Plans to turn the 18 lakh ha of Narmada command area into a huge drip-and-sprinkler irrigation zone is considered politically insensitive. While the SSNNL has the establishment with an army of competent staff for it, micro irrigation have been handed over to “for experimentation” to Gujarat Green Revolution Company, operating under a state public sector undertaking, and it has little or no clout, not to talk of competency. Thousands of water users associations, necessary to ensure conjuctive use of water, do exist but only on paper. If anywhere they “work,” their main job is to demand -- imagine! -- more water from the Narmada establishment, instead of less, and obviously free of cost. The example of Rajasthan and Maharashtra is particularly being particularly cited to suggest what is lacking at the top policy level in Gujarat.
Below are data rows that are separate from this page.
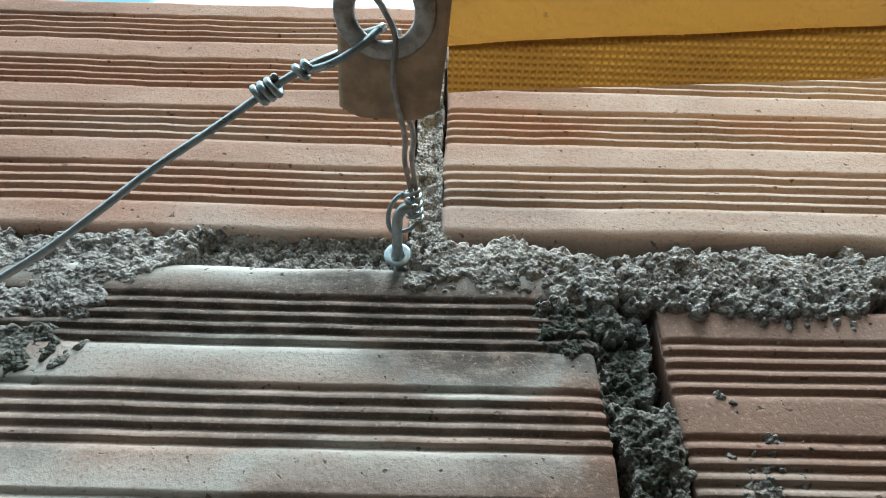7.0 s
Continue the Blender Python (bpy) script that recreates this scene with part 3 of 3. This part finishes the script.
def tie_column():
    """Cast column between the bricks, with a hole knocked into it."""
    xs, zs = np.arange(-0.345, -0.140, 0.0010), np.concatenate([np.arange(1.55, 1.78, 0.004), np.arange(1.78, 2.115, 0.0010)])
    X, Z = np.meshgrid(xs, zs)
    boards = 0.0004 * vnoise(X * 0.10, Z, 0.0030, 3) + 0.0003 * vnoise(X, Z * 0.2, 0.003, 6) + 0.0010 * fbm(X, Z, 0.06, 9, 3)
    for z, high in ((2.075, 0.9), (2.046, 1.4), (2.018, 1.0), (1.988, 1.6), (1.957, 1.1), (1.925, 1.4), (1.893, 1.0), (1.86, 1.2), (1.82, 1.0)):
        line = Z - z - 0.003 * vnoise(X, X * 0, 0.05, int(z * 1000))
        high = 0.6 * high * step(-0.4, 0.5, fbm(X, Z, 0.04, int(z * 500), 3))
        boards = boards - 0.0012 * high * np.exp(-(line / 0.0018) ** 2) + 0.0010 * high * np.exp(-((line + 0.0040) / 0.0018) ** 2)
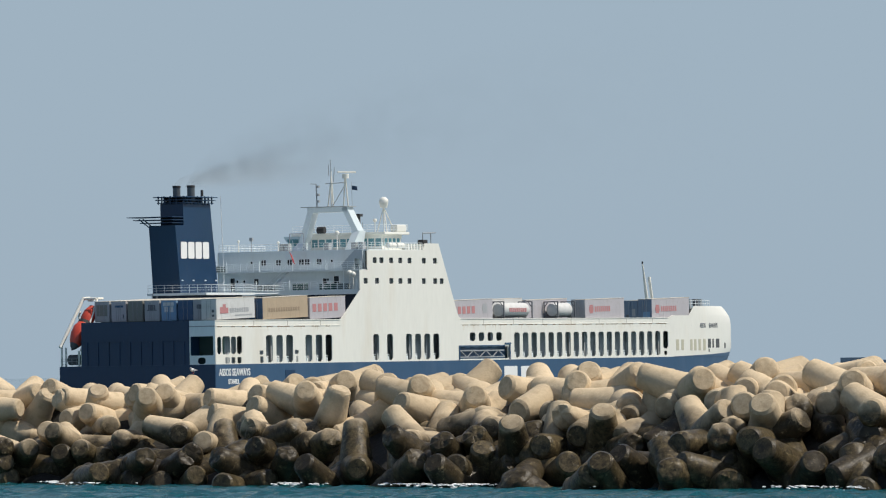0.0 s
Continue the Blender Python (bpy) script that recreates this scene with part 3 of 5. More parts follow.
def on_bow(x, z):
    """The pose on the starboard bow plating at x, facing out."""
    tip = TIP if z <= 10.4 else TIP - 5.2 * ((z - 10.4) / 3.0) ** 1.8
    if z < 6.3:
        tip = TIP - 0.9 * (6.3 - z)
    y = -bow_half(x, tip)
    dy = -bow_half(x + 0.3, tip) + bow_half(x - 0.3, tip)
    return Matrix.Translation((x, y, z)) @ Matrix.Rotation(math.atan2(dy, 0.6), 4, "Z")


def bow_x(s):
    """Place on the bow that lines up, from the camera, with s on the straight side."""
    lo, hi = 143.0, TIP - 0.5
    u = lambda x, y: (-43.78 + 0.4842 * x - 0.875 * y) / (925.5 + 0.875 * x + 0.4842 * y)
    goal = u(s, -B)
    for x in [lo + 0.1 * k for k in range(int((hi - lo) * 10))]:
        if u(x, -bow_half(x, TIP)) >= goal:
            return x
    return hi


for s0, s1, z0, z1, mt in ((143.85, 144.85, 6.25, 8.0, BEIGE), (145.7, 146.6, 6.25, 8.0, BEIGE), (148.95, 149.7, 6.2, 8.0, BEIGE), (150.3, 151.1, 6.2, 8.0, BEIGE), (151.9, 152.6, 6.2, 8.0, BEIGE), (153.6, 154.4, 6.2, 8.0, BEIGE),
                           (155.3, 156.3, 6.6, 8.05, DARK), (156.9, 157.35, 6.6, 8.05, DARK), (158.2, 159.4, 6.6, 8.05, DARK), (161.2, 161.7, 6.5, 7.4, DARK), (155.5, 155.9, 5.9, 6.4, DARK)):
    xa, xb = bow_x(s0), bow_x(s1)
    w = (xb - xa) / 2
    # solid plates; the dark ones paint in the shade of open holes
    wpart = part("bow_opening", boxes((-w, w, -0.03, 0.08, -(z1 - z0) / 2, (z1 - z0) / 2), bevel=0.02), mt, ship, "dark plate for the shade inside a bow opening" if mt is DARK else "beige shuttered bow opening")
    wpart.matrix_basis = on_bow((xa + xb) / 2, (z0 + z1) / 2 - 0.28)
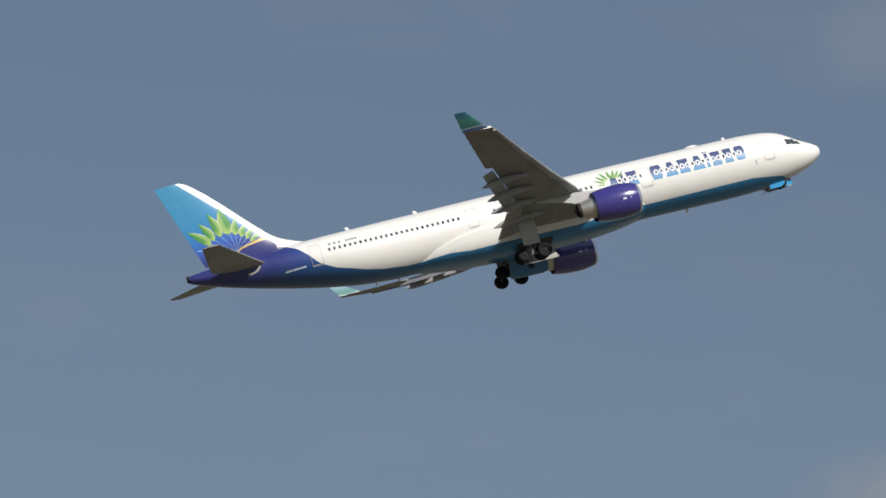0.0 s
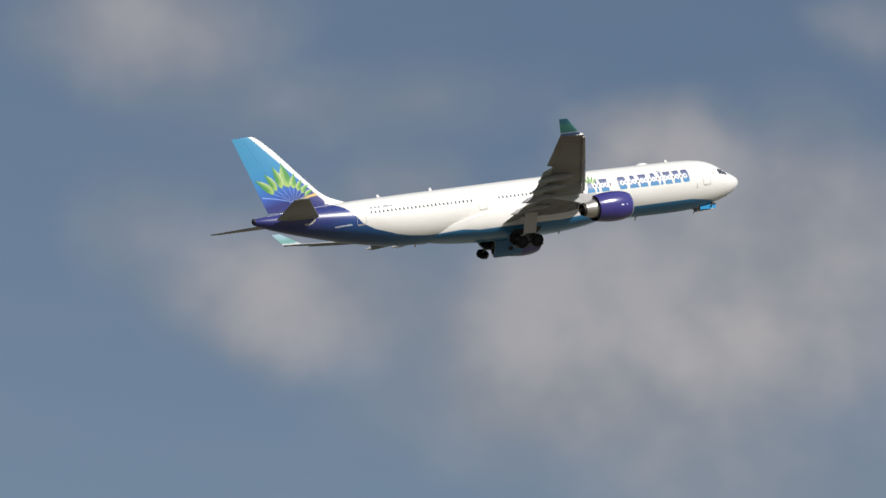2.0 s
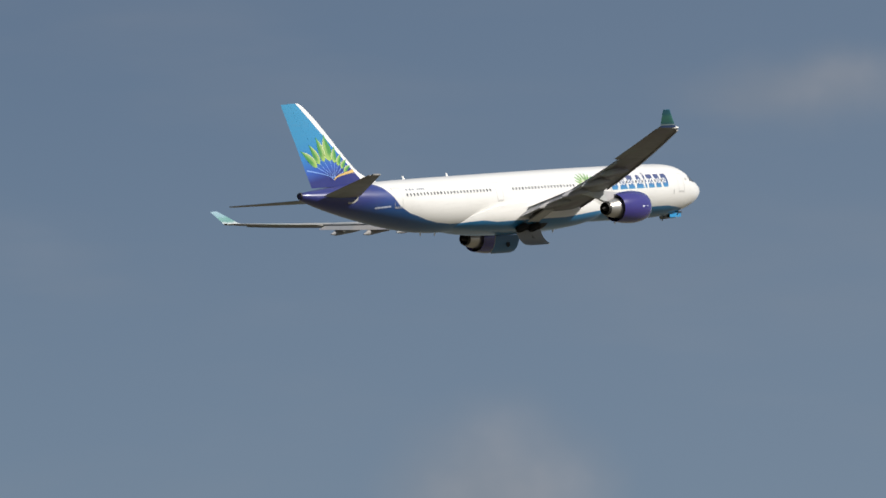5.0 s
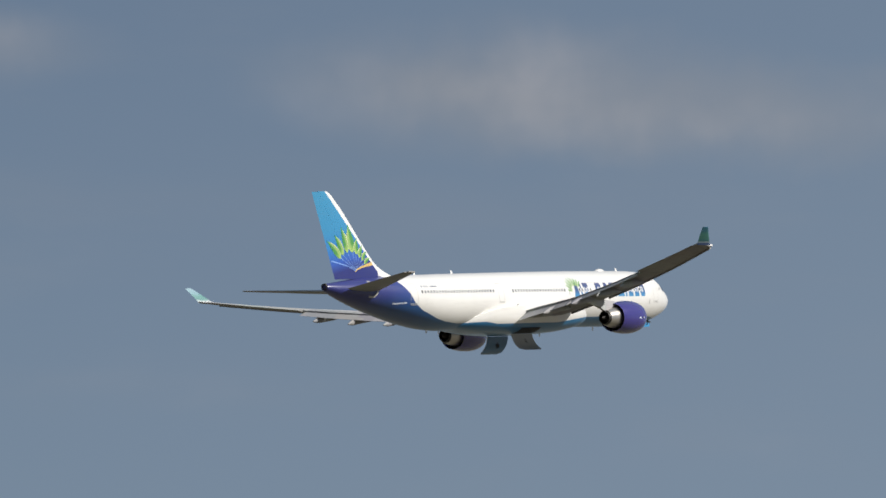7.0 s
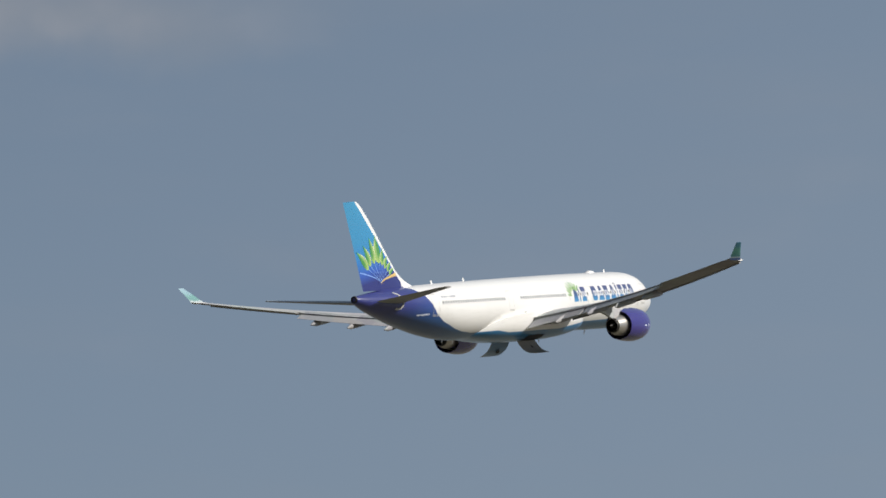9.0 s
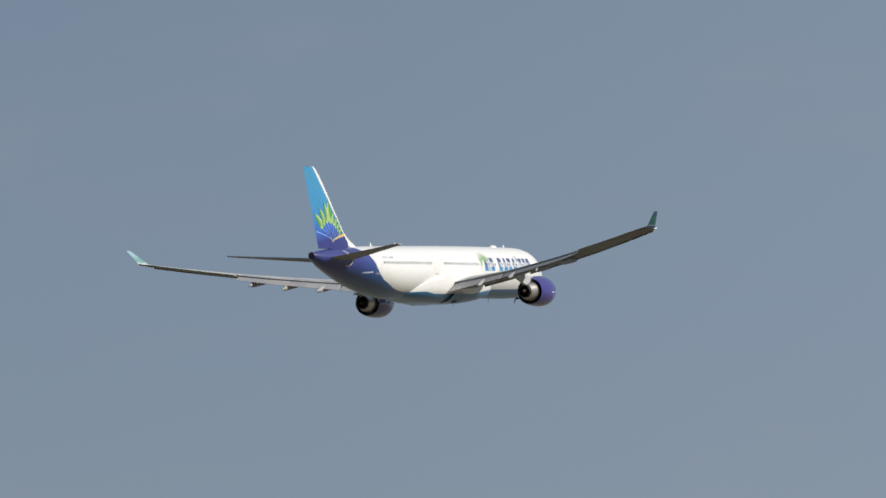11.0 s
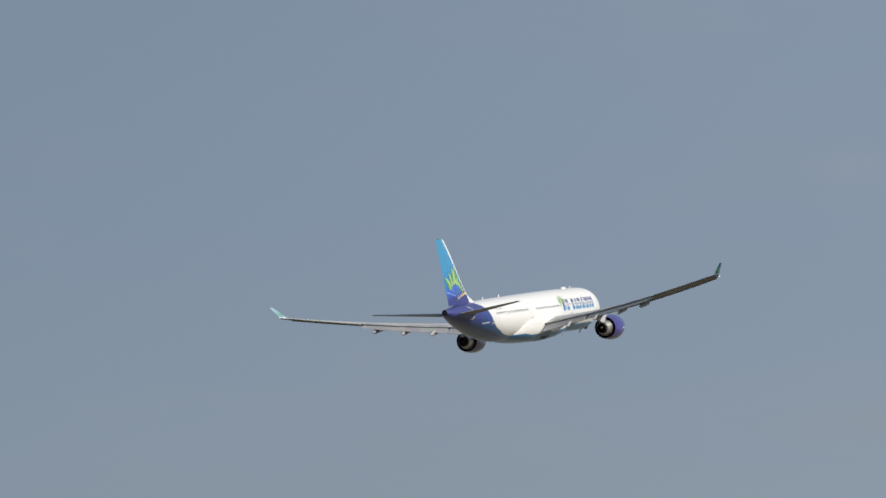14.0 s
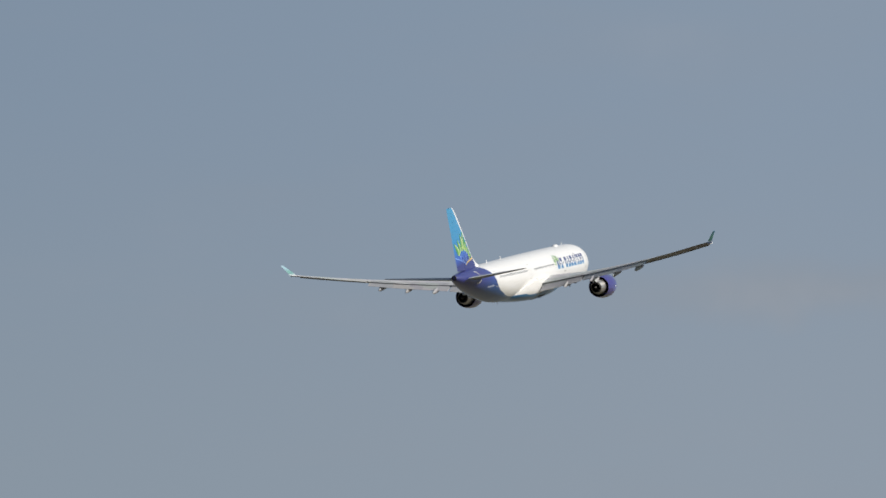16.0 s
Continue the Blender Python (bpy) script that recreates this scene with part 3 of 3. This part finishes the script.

That Narmada waters have reached, through the main canal, right up to Rajasthan, is by now quite well known. But what is little known is this: Even if small, Rajasthan completed the canal networking in the Narmada command area in South Rajasthan quite early, much before Gujarat could even think of. The Rajasthan government made micro irrigation compulsory, increasing its Narmada command from 75,000 ha to 2.25 lakh ha, and after initial resistance, the farmers have begun to go in for it in a very big way, getting government subsidy, changing life in the arid region. In Maharashtra, the government came up with another scheme -- if you go in for micro irrigation, the surplus water so generated would be allowed to be traded. “This has enthused farmers to go in for drip in a big way”, a senior state technocrat who has studied the two states said.
As for Gujarat, officials admit, things haven’t been even worked out, as the powers-that-be seem to be thinking only politically. The water regulatory authority, which must carry out policy level thinking was set by the state government is recently, but it remains headless. Worse, unlike the Gujarat Electricity Regulatory Commission, the water authority is a toothless body, with no powers to tell the government what it should do and what it should not. It is merely a recommendatory body. What is not understand is, if in Rajasthan the area was quite small, here in Gujarat, a huge region will have to be taken into account. “If the way things are happening are allowed to continue in future, one should not be surprised in case water riots for Narmada break out for what is supposedly a lifeline”, the official said.